Railway station in Victoria, Australia

Wodonga railway station is located on the North East line in Victoria, Australia. It serves the city of Wodonga, and it opened on 25 June 2011.

Opening as part of the Wodonga Rail Bypass project, it replaced the original station that opened on 21 November 1873 and closed on 9 November 2008.

Disused station Barnawartha is located between Wodonga and Chiltern.

==History==
===As a terminus===
Wodonga station was the original terminus of the Victorian Railways' North East line, which was built during the 1870s, with Wodonga opening on 21 November 1873. The connection through to the standard gauge system across the Murray River to Albury was not completed until 14 June 1883, partly because the New South Wales Government Railways standard gauge system had not yet extended as far south as Albury.

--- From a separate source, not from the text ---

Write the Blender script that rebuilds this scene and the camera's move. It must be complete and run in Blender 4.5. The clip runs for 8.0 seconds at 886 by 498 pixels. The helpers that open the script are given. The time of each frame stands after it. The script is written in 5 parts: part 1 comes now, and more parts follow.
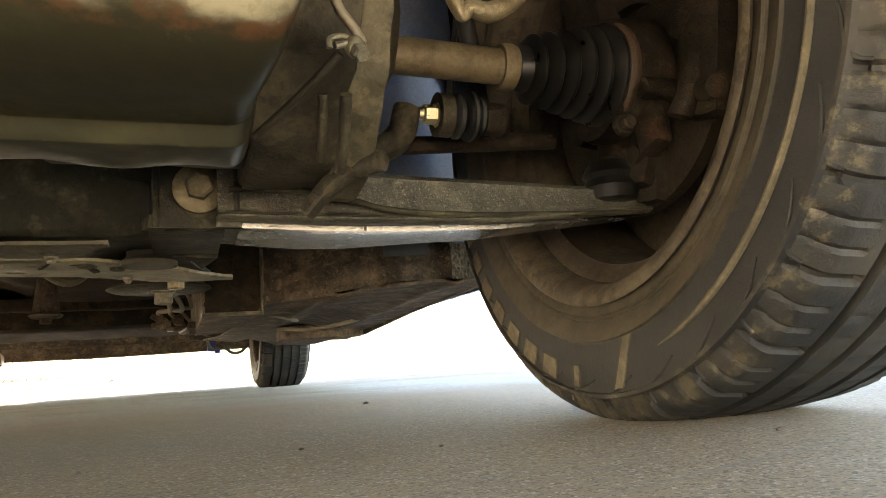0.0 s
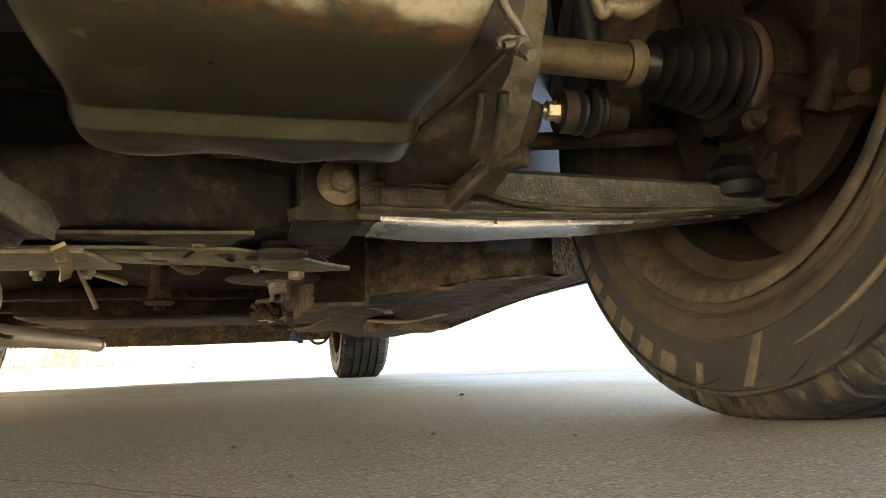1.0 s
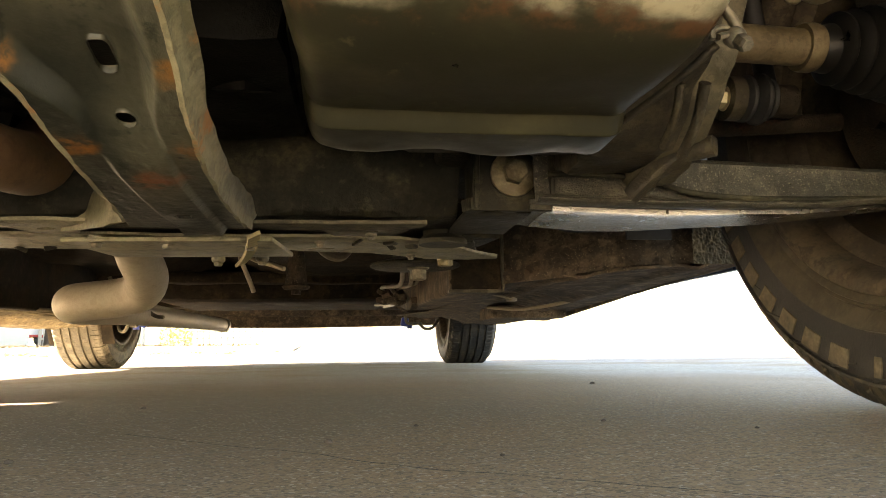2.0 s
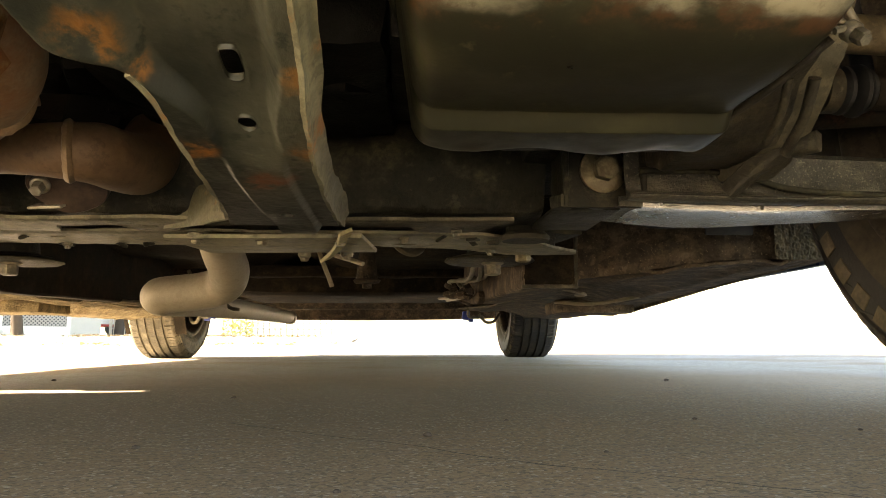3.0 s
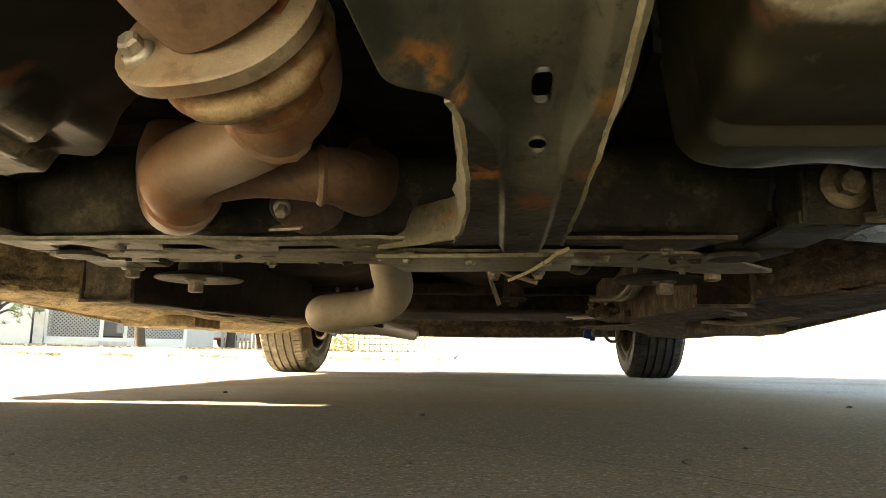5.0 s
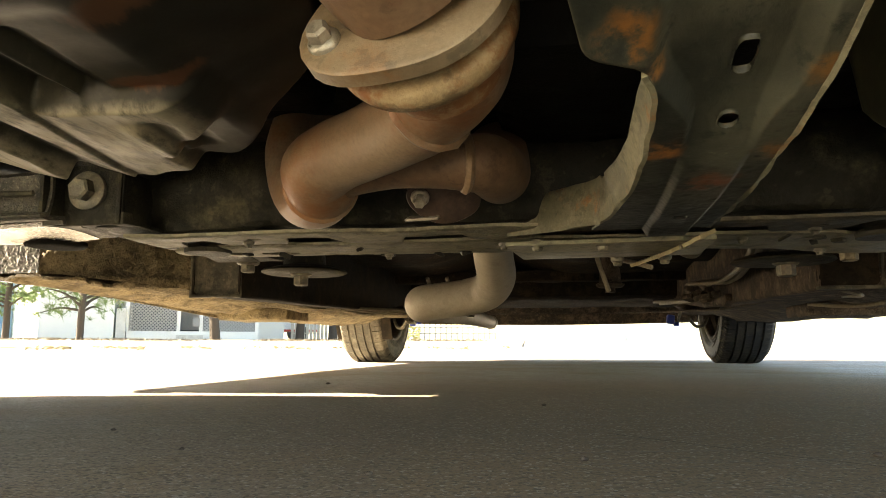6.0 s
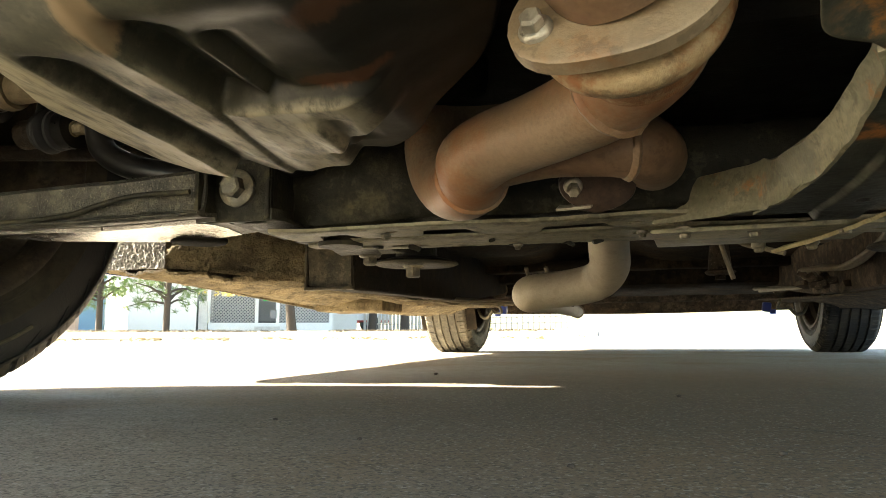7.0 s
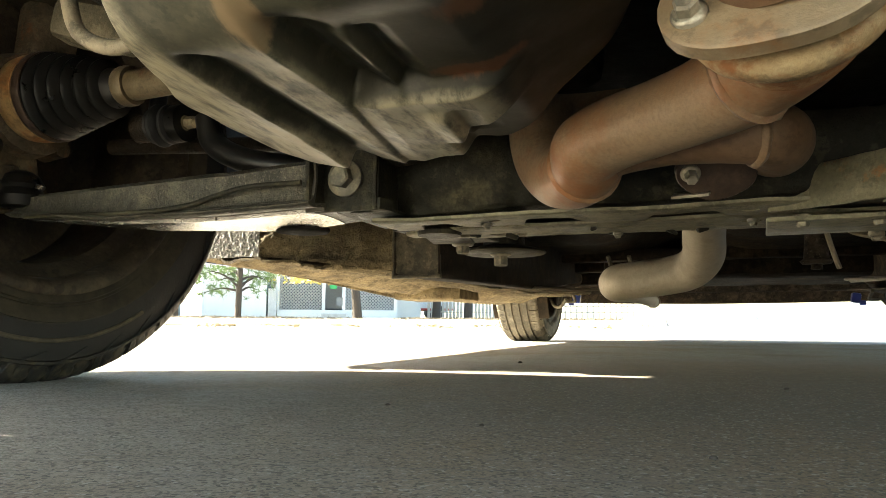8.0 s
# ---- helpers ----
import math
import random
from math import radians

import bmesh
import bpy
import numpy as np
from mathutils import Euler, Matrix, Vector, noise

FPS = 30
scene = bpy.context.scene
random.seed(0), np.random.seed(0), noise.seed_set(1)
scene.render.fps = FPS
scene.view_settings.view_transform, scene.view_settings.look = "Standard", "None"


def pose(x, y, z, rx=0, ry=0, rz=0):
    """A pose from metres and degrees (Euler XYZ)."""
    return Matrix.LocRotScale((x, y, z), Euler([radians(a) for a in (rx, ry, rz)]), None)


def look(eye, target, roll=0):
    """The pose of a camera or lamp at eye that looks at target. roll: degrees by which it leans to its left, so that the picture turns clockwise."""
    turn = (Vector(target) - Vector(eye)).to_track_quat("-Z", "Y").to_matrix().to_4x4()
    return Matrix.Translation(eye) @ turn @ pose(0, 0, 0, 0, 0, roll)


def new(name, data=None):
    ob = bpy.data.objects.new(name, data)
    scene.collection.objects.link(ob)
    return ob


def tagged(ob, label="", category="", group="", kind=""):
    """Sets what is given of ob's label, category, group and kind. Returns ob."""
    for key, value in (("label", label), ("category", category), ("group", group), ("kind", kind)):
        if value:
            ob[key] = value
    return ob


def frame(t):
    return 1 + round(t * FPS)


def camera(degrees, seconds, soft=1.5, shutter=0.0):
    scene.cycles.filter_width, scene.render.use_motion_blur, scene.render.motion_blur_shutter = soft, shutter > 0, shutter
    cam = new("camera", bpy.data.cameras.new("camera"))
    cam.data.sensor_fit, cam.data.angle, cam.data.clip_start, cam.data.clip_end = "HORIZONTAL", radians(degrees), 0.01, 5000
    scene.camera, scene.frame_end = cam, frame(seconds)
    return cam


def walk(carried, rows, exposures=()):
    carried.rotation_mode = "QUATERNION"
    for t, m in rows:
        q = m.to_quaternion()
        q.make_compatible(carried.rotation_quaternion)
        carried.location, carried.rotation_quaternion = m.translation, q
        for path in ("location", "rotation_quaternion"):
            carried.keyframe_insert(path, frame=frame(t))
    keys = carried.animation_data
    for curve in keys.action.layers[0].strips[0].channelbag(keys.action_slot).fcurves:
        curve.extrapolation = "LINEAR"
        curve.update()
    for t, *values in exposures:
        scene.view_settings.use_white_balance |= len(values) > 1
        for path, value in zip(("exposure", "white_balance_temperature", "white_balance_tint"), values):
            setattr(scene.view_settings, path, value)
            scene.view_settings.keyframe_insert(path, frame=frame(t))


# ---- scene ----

Intercolonial rivalries were settled by the building of lines and bridges of both gauges across the border river flats, with both Albury and Wodonga being transfer stations. Albury later became the passenger interchange station and the major freight transshipment point.

===Standard gauge===
In April 1962, the standard gauge line was extended south from Wodonga to Melbourne, and from that time onwards, most interstate haulage was on the standard gauge. Some broad gauge passenger trains still continued to operate to Albury, to provide a local service to north-eastern Victorian towns, but the long distance interstate freight and passenger trains operated via this new continuous standard gauge link between Melbourne and Sydney.

Livestock, mostly beef cattle, formed a large part of the freight carried to Melbourne from Wodonga, where large saleyards were established near the station. Meatworks were also one of Wodonga's main industries. After 1980, the saleyard was moved to Bandiana, east of Wodonga. Dual gauge rail access was constructed at this selling centre, which was adjacent to the Victorian Cudgewa branch line. Services on this branch were discontinued beyond Bandiana, and the Victorian rail system soon ceased livestock traffic. Cattle continued to be occasionally railed from northern NSW to Bandiana Saleyards until 1987, when this rail traffic also ceased. In later years, the sidings at Bandiana were used as a rail container terminal by standard gauge trains only, until closure of the line on 1 September 2009.

Until November 2008, Pacific National operated broad gauge freight services from the Wodonga Coal Sidings to Geelong, carrying logs for woodchipping.

===Wodonga Rail Bypass===

The Wodonga Rail Bypass project moved Wodonga station from the original central location to a position on a new line on the northern edge of the town, along with five kilometres of new track. The release of railway land allowed the redevelopment of Wodonga's commercial area, and eliminated ten level crossings. First conceived in 2000, design work commenced in 2006.

In May 2008, it was announced that the project would commence, as part of an upgrade of the North-East line. The last passenger train passed through Wodonga on 8 November 2008, with road coaches operating between Seymour and Albury. The first train passed through the new station site on 15 March 2010: a freight service delivering concrete sleepers.

On 23 July 2010, the new rail bypass was opened, and the original line through Wodonga closed. On 25 June 2011, the new station opened. The original station was later redeveloped as a restaurant.

==Platforms and services==

Wodonga has one platform. It is serviced by V/Line Albury line services.

Wodonga platform arrangement
| Platform | Line | Destination |
| 1 | Albury line | Southern Cross, Albury |

==Transport links==
V/Line operates road coaches from Wodonga station to Canberra, Albury, Seymour, Kerang, Wangaratta and Adelaide.